1. “Peter Charley” the story of PC 477 (a 175 ft steel hull sub chaser) in the Pacific In WWII written by an ensign right out of NROTC who served throughout the war. He got SO MUCH command experience. That was a different time and there’s no way anyone could get that experience in four years today. VERY well written (he went on to become a successful attorney in later life.) Most enjoyable read.

2. Hal Moore on leadership. Great pointers and stories about actual applications of leadership principles.
 
Currently reading "What it is Like to Go To War" by Karl Marlantes of Matterhorn. Incredibly conscientious and organized account of what he learned and what he wished he knew coming back from Vietnam after a messy and exceptionally violent couple of tours as a Marine PL. It's basically what I thought I was going to get from Grossman's "On Killing" (which I personally did not really 'buy') and I feel more comfortable considering the profession of arms after reading it.
 
Currently reading "What it is Like to Go To War" by Karl Marlantes of Matterhorn. Incredibly conscientious and organized account of what he learned and what he wished he knew coming back from Vietnam after a messy and exceptionally violent couple of tours as a Marine PL. It's basically what I thought I was going to get from Grossman's "On Killing" (which I personally did not really 'buy') and I feel more comfortable considering the profession of arms after reading it.

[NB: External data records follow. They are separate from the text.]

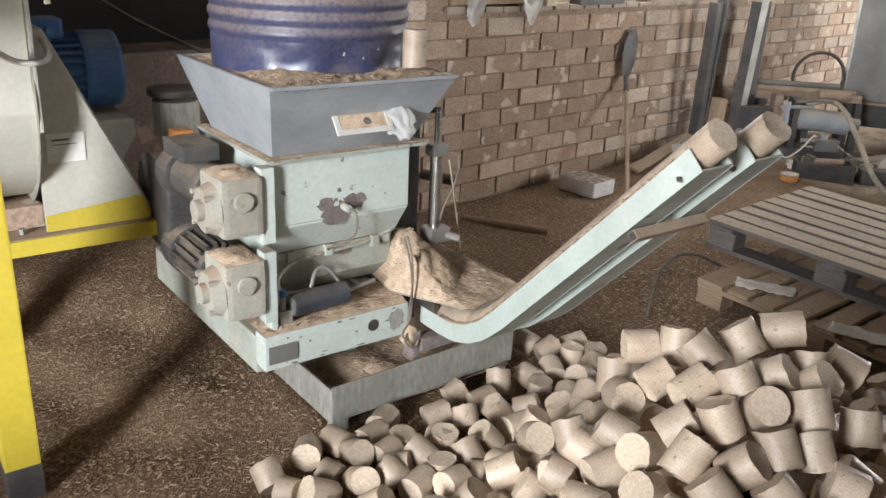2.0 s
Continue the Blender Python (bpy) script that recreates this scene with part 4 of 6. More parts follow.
laid(0.140, 1.509, 0.300, -0.03, 0.13, 0.99)
laid(0.202, 1.436, 0.313, 0.43, -0.11, 0.90)
laid(0.071, 1.507, 0.244, 0.99, -0.05, -0.09)
laid(-0.538, 2.114, 0.039, 0.68, -0.58, 0.46)
laid(-0.485, 1.984, 0.039, 0.59, -0.62, 0.51)
laid(-0.406, 1.769, 0.039, 0.33, -0.71, 0.62)
laid(-0.357, 1.671, 0.039, 0.26, 0.16, 0.95)
laid(-0.410, 1.896, 0.039, 0.77, 0.09, 0.63)
laid(-0.178, 1.979, 0.072, 0.56, 0.10, 0.82)
laid(-0.178, 1.709, 0.066, 0.32, 0.06, 0.95)
laid(-0.340, 2.040, 0.046, -0.25, -0.97, -0.01)
laid(-0.262, 2.062, 0.059, -0.42, -0.89, 0.16)
laid(-0.391, 2.165, 0.040, 0.87, -0.24, -0.44)
laid(-0.418, 2.045, 0.039, 0.87, -0.19, -0.46)
laid(-0.244, 2.217, 0.058, 0.62, -0.38, -0.69)
laid(-0.450, 2.216, 0.039, 0.09, -0.07, 0.99)
laid(-0.237, 1.929, 0.063, 0.98, -0.15, 0.12)
laid(-0.028, 1.643, 0.191, 0.98, -0.16, 0.12)
laid(0.799, 2.006, 0.444, -0.46, -0.53, 0.71)
laid(0.681, 1.942, 0.517, 0.08, -0.43, -0.90)
laid(1.016, 3.164, 0.012, -0.53, 0.14, 0.83)
laid(0.656, 2.100, 0.575, 0.93, -0.08, -0.35)
laid(0.570, 2.029, 0.593, 0.18, -0.42, -0.89)
laid(1.258, 3.054, 0.001, -0.20, -0.06, 0.98)
laid(1.351, 3.017, -0.003, 0.93, -0.17, -0.32)
laid(1.565, 3.116, -0.011, 0.90, -0.20, -0.39)
laid(0.803, 1.844, 0.423, 0.96, -0.13, -0.24)
laid(0.903, 1.883, 0.363, 0.93, -0.18, -0.33)
laid(1.099, 2.041, 0.230, 0.86, -0.24, -0.46)
laid(1.152, 1.877, 0.183, -0.40, -0.91, -0.09)
laid(1.444, 2.490, 0.024, 0.26, -0.48, -0.84)
laid(1.580, 2.847, -0.010, 0.91, 0.17, 0.38)
laid(1.312, 2.268, 0.054, 0.96, -0.22, -0.19)
laid(0.973, 1.821, 0.305, 0.70, -0.34, -0.62)
laid(1.070, 1.878, 0.243, 0.08, -0.43, -0.90)
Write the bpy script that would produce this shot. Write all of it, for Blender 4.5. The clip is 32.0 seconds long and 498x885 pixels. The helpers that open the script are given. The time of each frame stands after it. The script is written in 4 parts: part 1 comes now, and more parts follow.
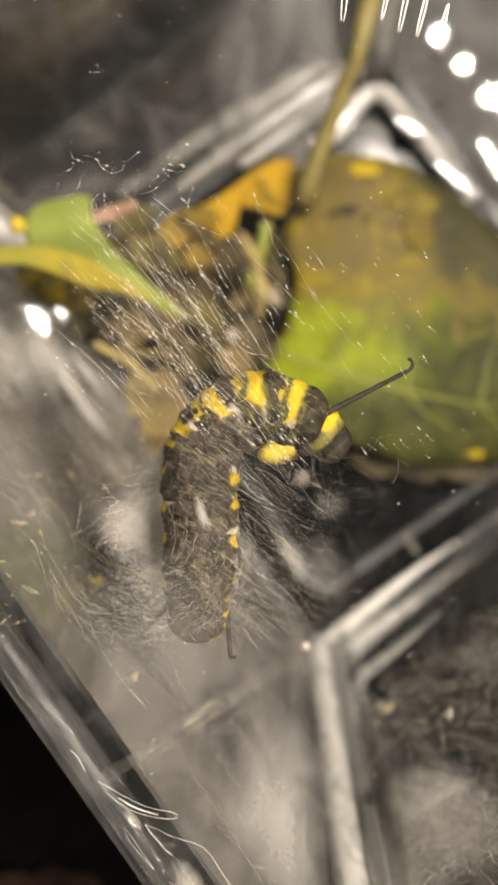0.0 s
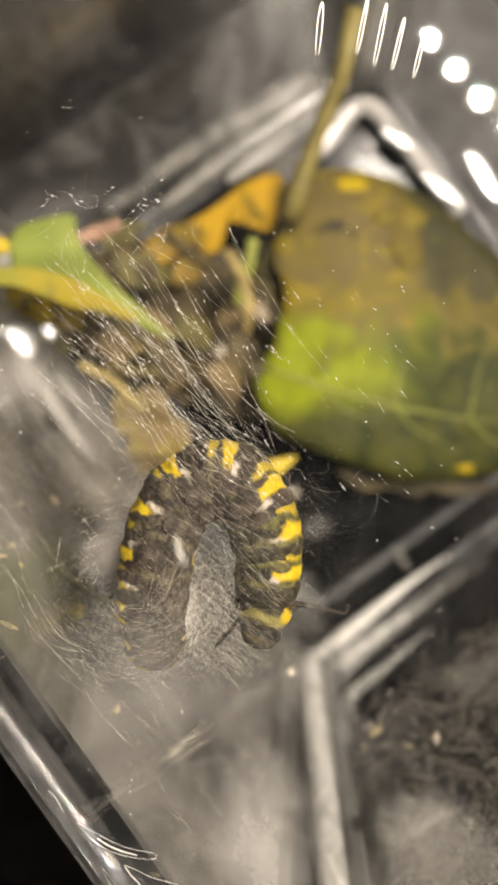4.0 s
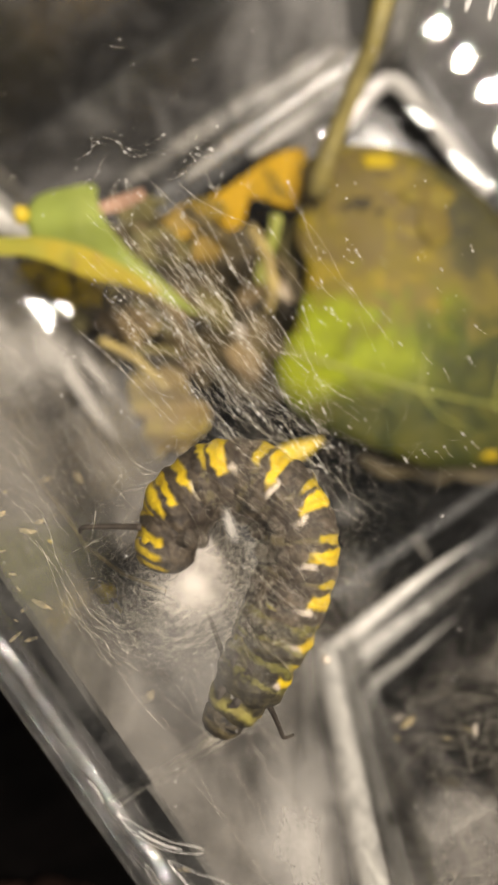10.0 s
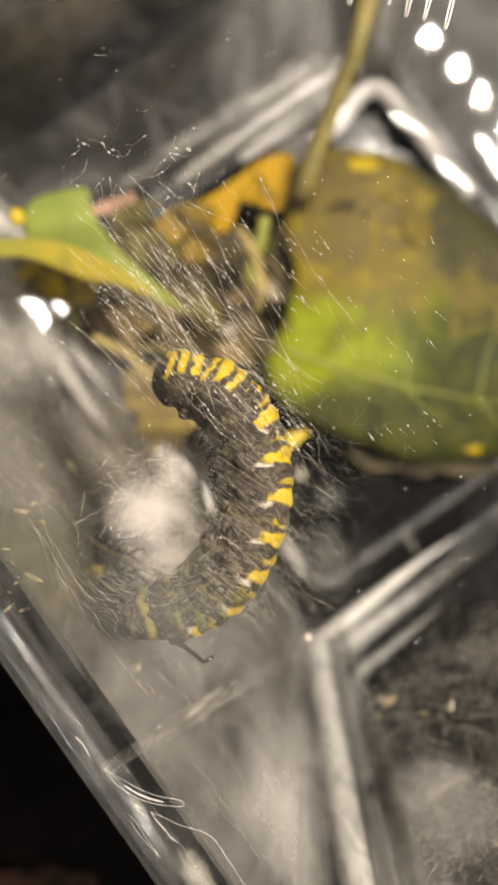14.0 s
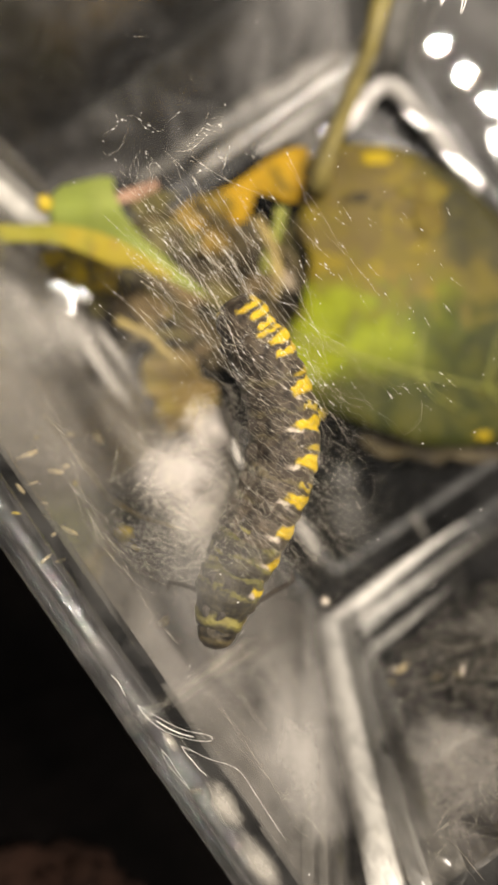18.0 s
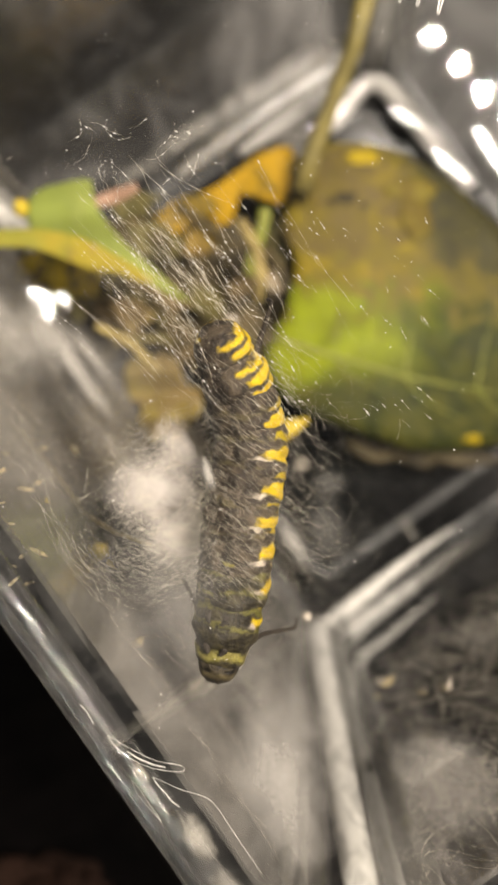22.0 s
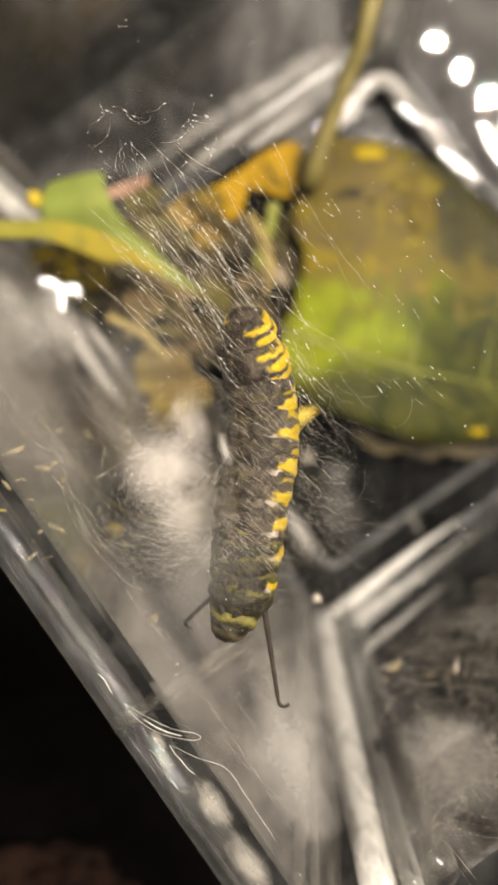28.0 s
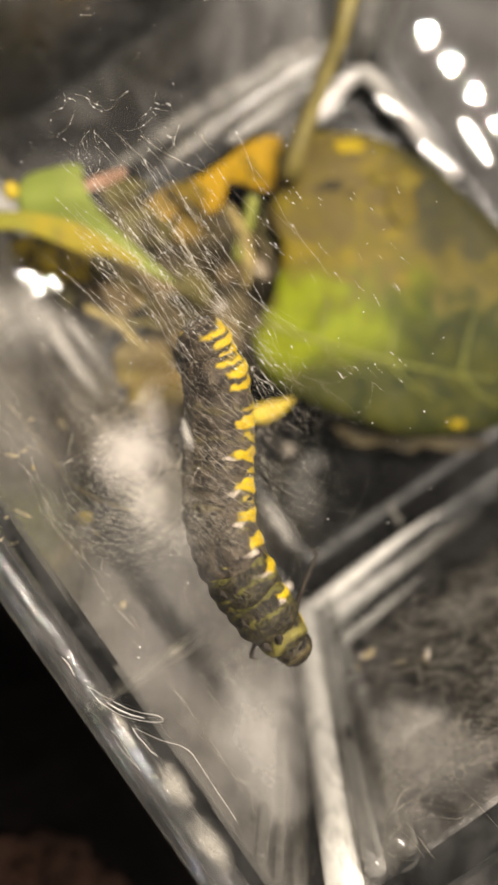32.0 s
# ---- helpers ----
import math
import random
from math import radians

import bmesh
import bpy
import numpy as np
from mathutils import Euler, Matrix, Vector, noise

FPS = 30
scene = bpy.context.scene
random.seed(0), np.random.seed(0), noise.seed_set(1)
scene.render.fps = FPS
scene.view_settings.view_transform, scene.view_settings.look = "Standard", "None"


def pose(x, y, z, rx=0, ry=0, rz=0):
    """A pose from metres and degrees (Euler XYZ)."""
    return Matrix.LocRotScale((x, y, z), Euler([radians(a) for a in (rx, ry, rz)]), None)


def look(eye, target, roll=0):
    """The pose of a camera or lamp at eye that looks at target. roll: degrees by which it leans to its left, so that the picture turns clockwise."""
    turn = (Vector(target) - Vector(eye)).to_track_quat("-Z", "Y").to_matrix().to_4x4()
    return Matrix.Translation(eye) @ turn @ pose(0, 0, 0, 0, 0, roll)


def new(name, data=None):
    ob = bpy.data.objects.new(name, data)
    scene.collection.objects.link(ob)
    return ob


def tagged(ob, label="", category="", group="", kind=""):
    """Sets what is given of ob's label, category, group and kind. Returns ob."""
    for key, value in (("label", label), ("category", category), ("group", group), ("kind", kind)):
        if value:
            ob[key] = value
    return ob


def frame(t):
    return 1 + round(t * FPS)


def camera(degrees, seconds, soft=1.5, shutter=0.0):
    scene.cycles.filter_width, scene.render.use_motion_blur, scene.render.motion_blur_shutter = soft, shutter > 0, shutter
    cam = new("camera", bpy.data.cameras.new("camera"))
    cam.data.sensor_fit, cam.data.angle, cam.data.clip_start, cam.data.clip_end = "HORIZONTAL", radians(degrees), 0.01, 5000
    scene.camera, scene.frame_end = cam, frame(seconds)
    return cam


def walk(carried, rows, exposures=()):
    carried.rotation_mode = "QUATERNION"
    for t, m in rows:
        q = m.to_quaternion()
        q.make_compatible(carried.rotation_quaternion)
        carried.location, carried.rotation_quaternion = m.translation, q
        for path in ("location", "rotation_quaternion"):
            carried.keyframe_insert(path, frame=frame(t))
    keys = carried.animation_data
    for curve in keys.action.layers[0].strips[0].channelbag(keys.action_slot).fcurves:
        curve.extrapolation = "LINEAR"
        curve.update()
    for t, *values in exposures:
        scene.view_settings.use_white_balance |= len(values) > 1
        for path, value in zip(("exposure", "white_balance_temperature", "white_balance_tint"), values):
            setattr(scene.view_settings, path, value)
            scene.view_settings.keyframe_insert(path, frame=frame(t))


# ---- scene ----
cam = camera(31.4, 32.0, 3.0)
METRES, EYE, TILT, LEAN, TURN = 0.1, 0.2, -90.0, 0.0, 0.0
ROWS = [
    (0.0, 0.0, 0.0, 0.0, 0.0, 0.0, -0.0),
    (0.5, 0.0044, 0.0086, -0.0015, -0.06, -0.09, 0.14),
    (1.0, 0.0175, 0.0034, 0.0063, -0.09, -0.12, 0.26),
    (1.5, 0.0119, -0.018, 0.0111, -0.1, -0.03, 0.32),
    (2.0, 0.0097, -0.0136, 0.0185, -0.06, 0.08, 0.33),
    (2.5, 0.0137, -0.0092, 0.0046, -0.15, 0.03, 0.29),
    (3.0, 0.0124, -0.0122, 0.0118, -0.12, 0.03, 0.33),
    (3.5, 0.0211, 0.0015, 0.0235, -0.11, 0.02, 0.41),
    (5.5, 0.0086, 0.0087, 0.043, -0.22, -0.03, 0.33),
    (6.0, 0.0094, 0.0063, 0.0319, -0.34, -0.07, 0.28),
    (6.5, 0.0166, -0.0142, 0.0273, -0.42, -0.02, 0.3),
    (7.0, 0.0101, -0.0195, 0.0317, -0.4, 0.08, 0.3),
    (7.5, 0.0097, -0.0122, 0.0265, -0.38, 0.1, 0.26),
    (8.0, 0.0059, -0.0003, 0.0249, -0.41, 0.06, 0.16),
    (8.5, 0.0096, 0.0044, 0.025, -0.46, -0.02, 0.11),
    (9.0, 0.0111, -0.0038, 0.0295, -0.5, -0.08, 0.05),
    (9.5, -0.0083, 0.0498, 0.0351, -0.49, -0.26, -0.09),
    (10.0, -0.0358, 0.0585, 0.0096, -0.65, -0.32, -0.31),
    (10.5, -0.0453, 0.0194, -0.0167, -0.7, -0.23, -0.39),
    (11.0, -0.0486, -0.0173, -0.0189, -0.67, 0.02, -0.34),
    (11.5, -0.0318, -0.0254, -0.0143, -0.59, 0.29, -0.21),
    (12.0, -0.0303, -0.0326, -0.0129, -0.52, 0.39, -0.11),
    (12.5, -0.0187, -0.0213, -0.0048, -0.51, 0.42, -0.02),
    (13.0, -0.0206, -0.006, -0.0134, -0.51, 0.28, -0.04),
    (13.5, -0.0177, 0.0059, -0.0163, -0.56, 0.18, -0.01),
    (15.5, -0.0068, -0.0061, -0.0179, -0.39, 0.41, -0.05),
    (16.0, -0.0206, -0.0033, -0.0303, -0.34, 0.43, -0.11),
    (16.5, -0.0116, -0.0207, -0.0397, -0.33, 0.44, -0.15),
    (17.0, -0.0092, -0.0478, -0.045, -0.31, 0.56, -0.18),
    (17.5, -0.0241, -0.0519, -0.0585, -0.22, 0.68, -0.28),
    (18.0, -0.0333, -0.0469, -0.0653, -0.16, 0.71, -0.31),
    (18.5, -0.0229, -0.0353, -0.0612, -0.2, 0.62, -0.32),
    (19.0, -0.0141, -0.0217, -0.0592, -0.22, 0.53, -0.27),
    (19.5, -0.0178, -0.0249, -0.0552, -0.22, 0.51, -0.18),
    (20.0, -0.01, -0.0301, -0.0365, -0.2, 0.52, -0.08),
    (20.5, -0.0201, -0.0078, -0.0348, -0.2, 0.44, -0.05),
    (21.0, -0.0184, -0.0032, -0.0399, -0.25, 0.34, -0.01),
    (21.5, -0.0106, -0.0022, -0.0396, -0.29, 0.28, 0.05),
    (22.0, -0.0091, -0.0174, -0.0413, -0.31, 0.32, 0.1),
    (22.5, -0.0063, -0.024, -0.0424, -0.3, 0.35, 0.1),
    (23.0, -0.006, -0.0167, -0.0549, -0.27, 0.34, 0.09),
    (23.5, -0.0092, -0.0075, -0.0563, -0.22, 0.3, 0.03),
    (24.0, -0.0078, -0.0004, -0.0502, -0.2, 0.29, 0.03),
    (24.5, -0.0062, -0.0143, -0.0358, -0.19, 0.34, 0.07),
    (25.0, -0.0021, -0.0177, -0.0221, -0.18, 0.41, 0.15),
    (25.5, -0.0077, 0.0096, -0.0235, -0.14, 0.34, 0.1),
    (27.5, -0.0151, -0.042, -0.0625, -0.28, 0.51, -0.09),
    (28.0, -0.0234, -0.0362, -0.0689, -0.27, 0.64, -0.1),
    (28.5, -0.0173, -0.0303, -0.0837, -0.34, 0.62, -0.13),
    (29.0, -0.0124, -0.0266, -0.0678, -0.34, 0.59, -0.1),
    (29.5, -0.0122, -0.0249, -0.0499, -0.41, 0.6, -0.07),
    (30.0, -0.0113, -0.0363, -0.0491, -0.44, 0.63, 0.0),
    (30.5, -0.0067, -0.0298, -0.0582, -0.48, 0.55, -0.01),
    (31.0, -0.0017, -0.0213, -0.0716, -0.49, 0.44, -0.07),
    (31.5, -0.0008, -0.0273, -0.0839, -0.52, 0.44, -0.08),
    (32.0, 0.0089, -0.0446, -0.0808, -0.55, 0.49, -0.06),
]
walk(cam, [(t, pose(0, 0, EYE, TILT, LEAN, TURN) @ pose(METRES * x, METRES * y, METRES * z, 90 + pitch, roll, yaw)) for t, x, y, z, yaw, pitch, roll in ROWS])
cam.data.dof.use_dof = True
cam.data.dof.focus_distance = 0.084
cam.data.dof.aperture_fstop = 28.0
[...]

At the risk of giving inaccurate or misleading advice, I agree.
 
I’ve taken to reading autobiographies and biographies of those involved in the actual combat of WWII, especially those often not available or tough to find for English speaking readers pre Kindle, such as German, Japanese, and Soviet accounts.
“The Forgotten Soldier”
“A Higher Calling”
“Japanese Destroyer Captain”, Tameichi Hara’s autobiography
“My Life in the Red Army”
“Against the Odds” the account of a German soldier of German-Czech descent who was raised in Ireland and England. His parents naively decided to send him and his sister to boarding school in Germany… in the summer of 1939. He was eventually drafted and served in the Herman Goering division, somehow surviving the war and reuniting with his parents 7 years later.
“Born Under a Lucky Star”, account of a Soviet soldier.
Often books on combat are “sanitized”. I’ve found autobiographies dealing with the infantry combat in the Pacific and the Eastern Front tend to give a truer account of the horrors of war. I once read an account by an SS panzer tanker of the Battle of Kursk. It was absolutely horrifying and was the closest thing to a description of Hell on earth that I have ever read.